Venezia 73, Dakota Fanning su Brimstone con Kit Harington: «Ecco perché ho fatto un western così violento»

Tra qualche fischio è stato presentato il film del regista di origine olandese Martin Koolhoven: un’epopea di dolore raccontata dal punto di vista di una donna

Quest’anno, Venezia potrebbe essere ribattezzato “il festival dei generi”. In questi primi quattro giorni, infatti, abbiamo visto scorrere sui grandi schermi della Mostra il musical di La La Land, la fantascienza di Arrival, il mélo di La luce sugli oceani e, oggi, il western di Brimstone.
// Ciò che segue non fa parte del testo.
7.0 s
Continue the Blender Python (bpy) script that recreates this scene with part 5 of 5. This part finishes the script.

Se i primi due hanno ben giocato con le regole del genere, gli ultimi sono risultati più deludenti; in particolare, il film diretto da Martin Koolhoven rasenta il ridicolo e una comicità involontaria per l’escalation interminabile di violenza e sadismo gratuito a cui arriva: a un certo punto non si contano più i morti, le impiccagioni, le frustrate, gli stupri. Un peccato, perché il film vanta un cast di alto livello che vede Dakota Fanning protagonista, Guy Pearce come villain e i volti noti del Trono di Spade Kit Harington e Carice Van Houten (la sacerdotessa rossa) in personaggi secondari.
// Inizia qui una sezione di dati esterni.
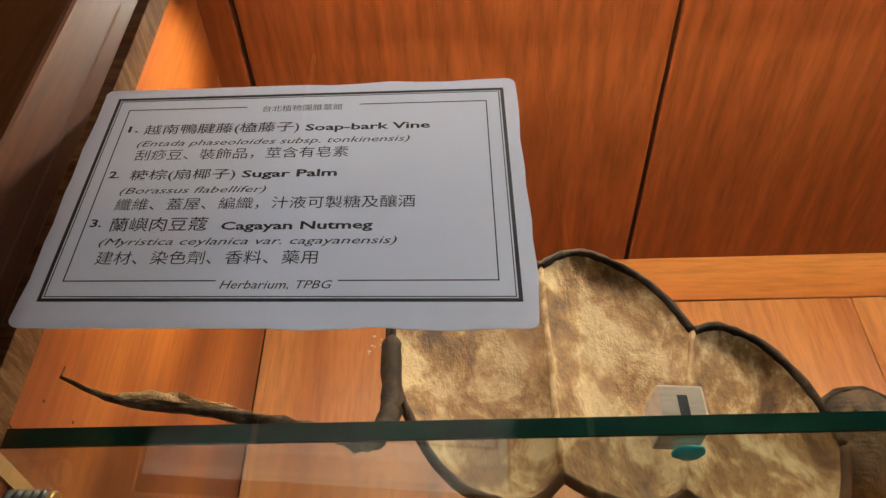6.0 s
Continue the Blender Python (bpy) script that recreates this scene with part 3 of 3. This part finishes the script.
for i in range(20000):
    a, z = rnd.uniform(0, 2 * math.pi), rnd.uniform(-0.445, -0.2310)
    d = 0.0475 - rnd.random() ** 2 * 0.0028
    grain(0.296 + d * math.cos(a), 0.165 + d * math.sin(a), z, rnd.uniform(0.00092, 0.00122))
for i in range(3400):
    a, d = rnd.uniform(0, 2 * math.pi), 0.0475 * math.sqrt(rnd.random())
    grain(0.296 + d * math.cos(a), 0.165 + d * math.sin(a), -0.2290 - 0.004 * rnd.random() + 0.006 * math.exp(-(d / 0.02) ** 2), rnd.uniform(0.00092, 0.00122))
me = bpy.data.meshes.new("millet_grain")
me.from_pydata(vs, [], fs)
me.materials.append(M_MILLET)
tagged(new("millet_grain", me), "pale golden millet grain filling a glass jar", "grain", "", "stuff")
th = base("millet_heap", (0.296, 0.165, S - 0.4535), "pale golden millet heap inside a glass jar", "grain")
part("heap", lathe_bm([(0, -0.4535), (0.0450, -0.4535), (0.0452, -0.2345), (0.02, -0.2300), (0, -0.2270)], (0.296, 0.165), 40), mottled("millet_mass", (0.26, 0.13, 0.034), (0.50, 0.29, 0.08), (0.66, 0.41, 0.13), 500.0, 0.7, 0.8), th, "", True)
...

Ma andiamo con ordine. Di cosa parla Brimstone? Dell’epopea di soprusi che è costretta a vivere una donna che cerca di fuggire da un padre violento, un fanatico reverendo. L’intenzione del regista (l’olandese Koolhoven) era costruire un western al femminile anche perché «sono pochissimi i film di questo genere con protagonista una donna, e i pochi che hanno realizzato avevano comunque un’atmosfera maschilista. Lo spunto iniziale è stato leggendo un libro in cui si parlava di una donna in fuga a cui si diceva che le rimanevano solo due scelte: o sposarsi o fare la puttana». La forza della protagonista è stato, del resto, il motivo per cui Dakota Fanning ha accettato la parte: «in un mondo in cui i film sono incentrati solo su personaggi maschile, questa storia mi ha affascinato. Mi affascinano sempre le sceneggiature che parlano di potere al femminile».
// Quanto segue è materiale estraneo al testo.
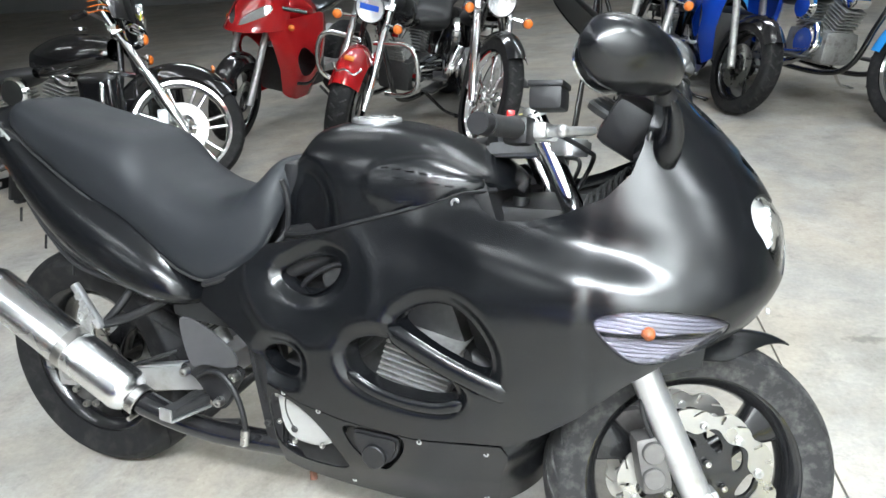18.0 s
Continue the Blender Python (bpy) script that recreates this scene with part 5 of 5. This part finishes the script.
def cruiser(label, m, mat, second=None, wheel="mag", n=9, bright=True, rf=.31, wf=.12, base=1.62, rake=30, steer=20, touring=False, bags=False, crash=False, wide_fender=True, bars=.10, lamp=True, lean=9, spot=False, fork=None, signal=True, pipes=True, note=False, mark=False, lamp_z=None):
    """A heavy road motorcycle on its stand: x ahead from the rear axle."""
    b = new("motorcycle")
    b.matrix_world = m @ pose(0, 0, 0, -lean)
    tagged(b, label, "motorcycle", "motorcycles of the hall")
    second = second or mat
    fork = fork or CHROME
    rr = .32
    mr = pose(0, 0, rr)
    road_wheel(rr, .16, mr, b, wheel, n, bright)
    fender(rr + .045, .20, 10, 165, mr, second, b, .09, "rear_mudguard")
    t = math.tan(radians(rake))
    hx, hz = base - (.80 - rf) * t - .02, .80
    ax = Vector((-math.sin(radians(rake)), 0, math.cos(radians(rake))))
    sm = Matrix.Translation((hx, 0, hz)) @ Matrix.Rotation(radians(steer), 4, ax) @ Matrix.Translation((-hx, 0, -hz))
    fm = sm @ pose(base, 0, rf)
    road_wheel(rf, wf, fm, b, wheel, n, bright)
    lx = lambda z: base - (z - rf) * t
    lz = lamp_z or (.97 if touring else .88)
    sig_z = lz - .12 if lamp_z else .80
    g = fender(rf + .035, wf + (.05 if wide_fender else .02), 36 if wide_fender else 50, 175 if wide_fender else 140, fm, mat, b, .10 if wide_fender else .04, "front_mudguard")
    if wide_fender:
        part("fender_rail", Geo(tube([((rf + .042) * math.cos(radians(a)), y, (rf + .042) * math.sin(radians(a)) - (.0 if abs(y) < .05 else .03)) for a, y in ((60, -.085), (52, -.05), (50, 0), (52, .05), (60, .085))], .006, 8, 14)).moved(fm), CHROME, g)
        part("fender_lamp", Geo(rbox(.02, .06, .03, .008)).moved(fm @ pose((rf + .055) * math.cos(radians(62)), 0, (rf + .055) * math.sin(radians(62)), 0, -20, 0)), AMBER_PLASTIC, g, "amber fender tip lamp")
    for s in (-1, 1):
        leg = part("fork_leg", Geo(tube([(lx(rf - .03), s * .105, rf - .03), (lx(rf + .05), s * .105, rf + .05), (lx(.62), s * .105, .62)], [.022, .030, .030], 14)).moved(sm), fork, b)
        part("fork_tube", Geo(rod((lx(.60), s * .105, .60), (lx(.98), s * .105, .98), .024, 14)).moved(sm), fork, leg)
        part("fork_reflector", Geo(rbox(.012, .010, .07, .003)).moved(sm @ pose(lx(rf + .14) + .02, s * .122, rf + .14, 0, -rake, 0)), AMBER_PLASTIC, leg, "amber reflector")
        part("brake_caliper", Geo(rbox(.06, .05, .09, .012)).moved(sm @ pose(base - .10, s * .085, rf + .05)), SILVER if bright else DARKMETAL, b)
        if signal:
            stem = part("turn_signal", Geo(rod((lx(.80) + .04, s * .10, sig_z), (lx(.80) + .09, s * .19, sig_z), .008, 8), ball((lx(.80) + .085, s * .195, sig_z), .033, 14, (.7, 1, 1))).moved(sm), CHROME, b, "amber turn signal in a chrome housing")
            part("signal_lens", Geo(ball((lx(.80) + .102, s * .195, sig_z), .030, 14, (.7, 1, 1))).moved(sm), AMBER_PLASTIC, stem, "amber lens")
        if spot:
            sp = part("spot_lamp", Geo(lathe([(1e-5, -.04), (.045, -.03), (.056, 0), (.054, .008)], 24)).moved(sm @ pose(lx(.84) + .12, s * .19, lz - .02, 0, 0, -90)), CHROME, b)
            part("spot_lens", Geo(lathe([(1e-5, .016), (.03, .013), (.052, .006)], 24)).moved(sm @ pose(lx(.84) + .12, s * .19, lz - .02, 0, 0, -90)), CLEAR, sp)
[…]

Durante la conferenza stampa, il regista ha raccontato del fascino che un genere come il western esercita su di lui e di come ha cercato di rivisitarlo, di renderlo il più originale possibile «un po’ come era stato fatto con gli spaghetti western». Tra le fonti di ispirazione, la più evidente – confermata dallo stesso Koolhoven – Il cavaliere pallido: «Eastwood, in generale, ha avuto una grande influenza per tutto il film». E se il personaggio di una donna muta in un western (quello della Fanning) richiama inevitabilmente alla memoria Eva Green in The Salvation, il regista assicura di aver preso spunto dall’opera di Kristian Levring: «Non l’ho mai visto. È buffo perché ne ho sentito parlare solo quando abbiamo distribuito i copioni agli attori: all’epoca stavano finendo di girarlo, Quando poi è uscito ho deciso però di non guardarlo: non volevo essere influenzato. Ora che però Brimstone è finito me lo guarderò: ho a casa il dvd».